Presuming your home-business use met either the “convenience of the employer” or self-employed tests, the next test requires an “exclusive business area” that is not also used for personal purposes.
This home-business area can, but need not, be a separate room. Part of a room can qualify, such as an area of your bedroom where you have a desk and file cabinet.
If you qualify, IRS Form 8829 (Expenses for Business Use of Your Home) is the place to claim home-business tax deductions. It calculates partial deductions based on the square footage of your home used for business. The room count method can no longer be used.
To illustrate, suppose you own or rent a 1,500-square-foot house or apartment. Your qualifying exclusive business area is 500 square feet. The result is 33.3 percent of applicable home expenses are tax-deductible. If you rent your residence, 33.3 percent of your rent, plus the same percent of other expenses, such as utilities and insurance, are deductible.
However, 100 percent of some home-business expenses are deductible. For example, you can deduct all of your home-business telephone expenses, as well as the full cost of painting your home-business area. If your business day begins at your home-business location and you used your truck or car for business in 2001, its business operating costs are deductible at 34.5 cents per business mile. Or, if you prefer, you can deduct the actual vehicle business operating expenses.

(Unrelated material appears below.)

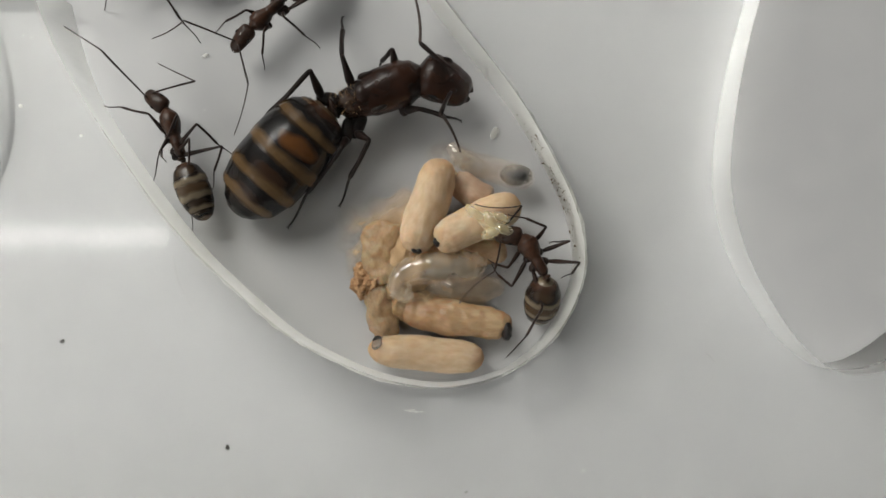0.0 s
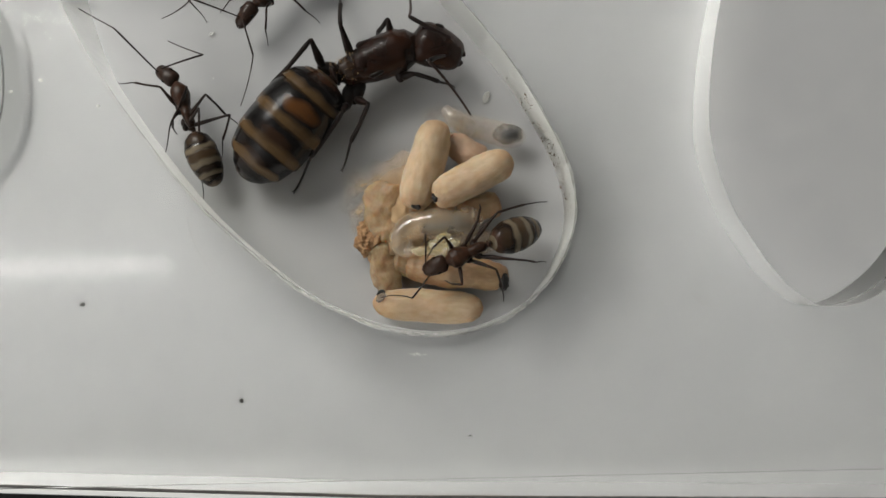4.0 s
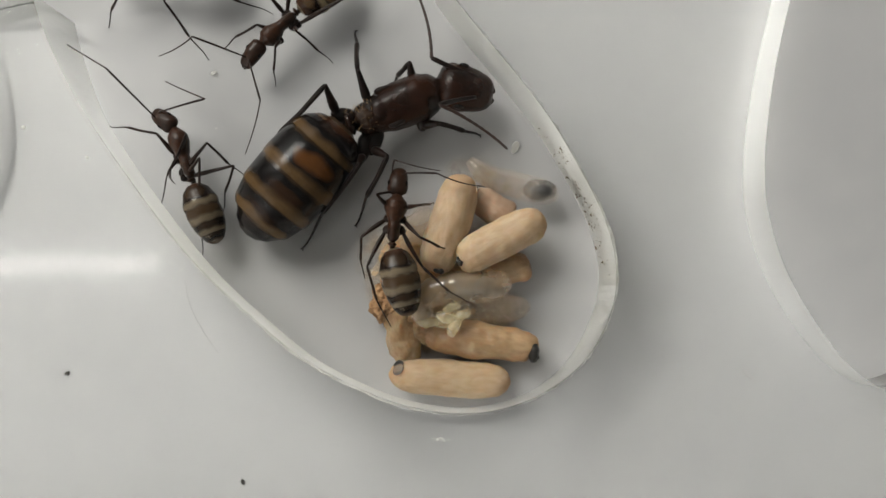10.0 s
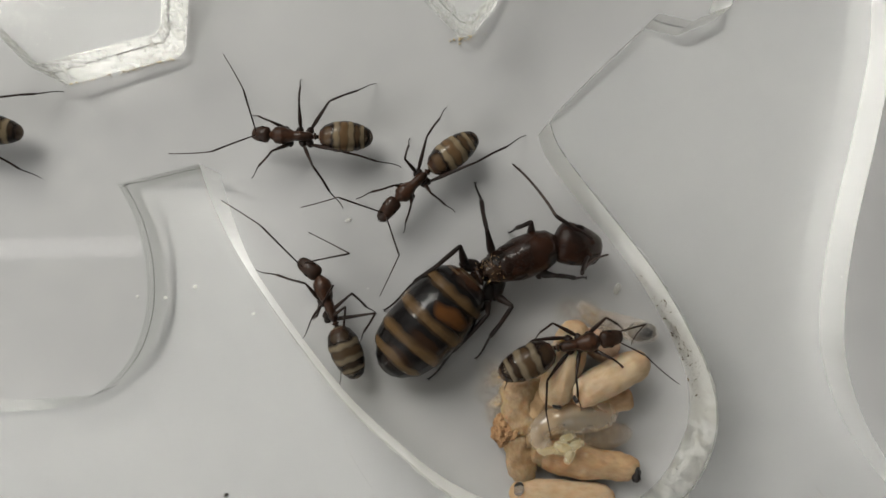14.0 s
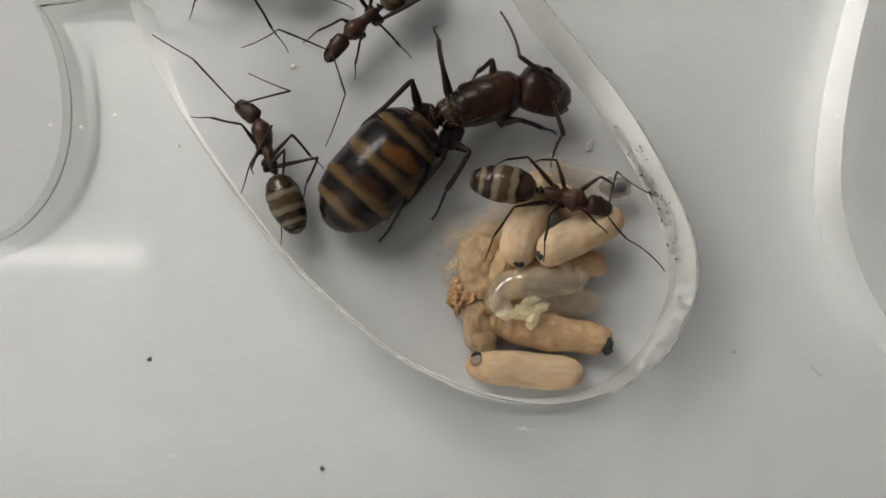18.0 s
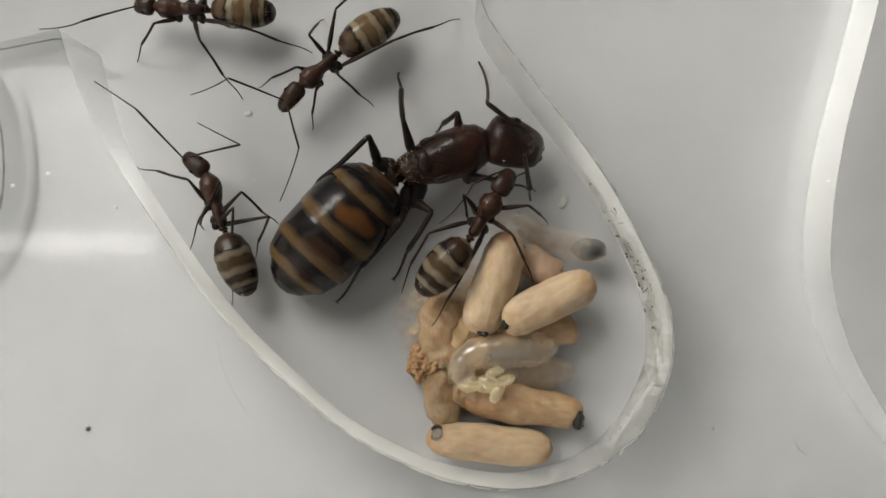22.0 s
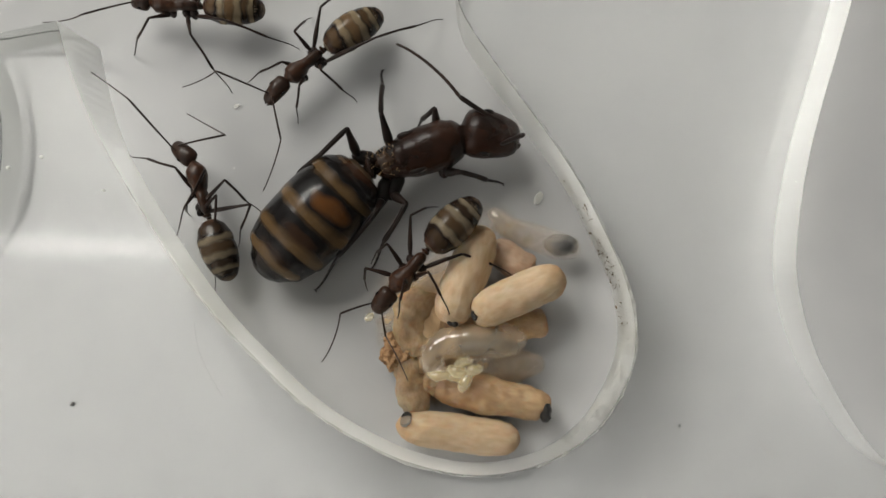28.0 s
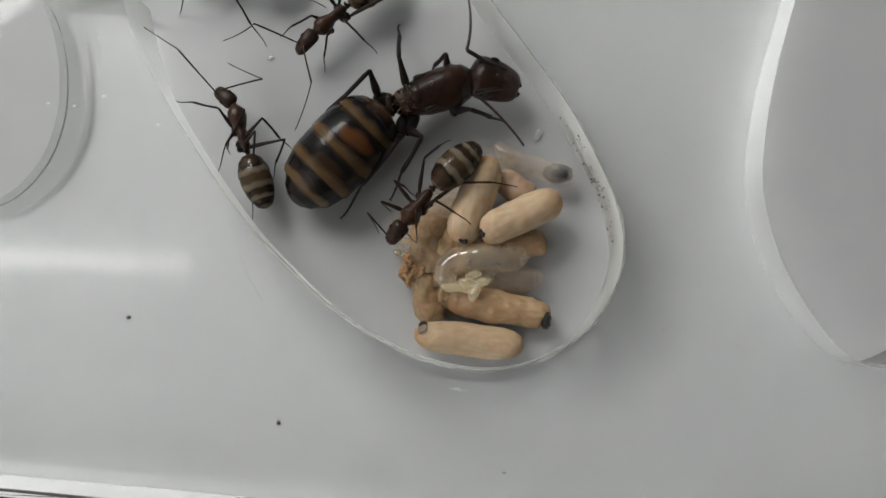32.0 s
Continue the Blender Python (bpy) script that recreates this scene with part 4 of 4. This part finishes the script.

If you own your residence, you can depreciate the lower of your home’s adjusted cost basis (usually the purchase price, plus capital improvements added during ownership) or its market value on the day home-business use began.
If you bought business equipment for your home business, such as a computer, fax machine or copier, which was placed in service in 2001, you can deduct up to $24,000 of the cost.
If your home business did not produce any taxable profit, you can’t deduct your home-business expenses.
Please consult your tax adviser for more details.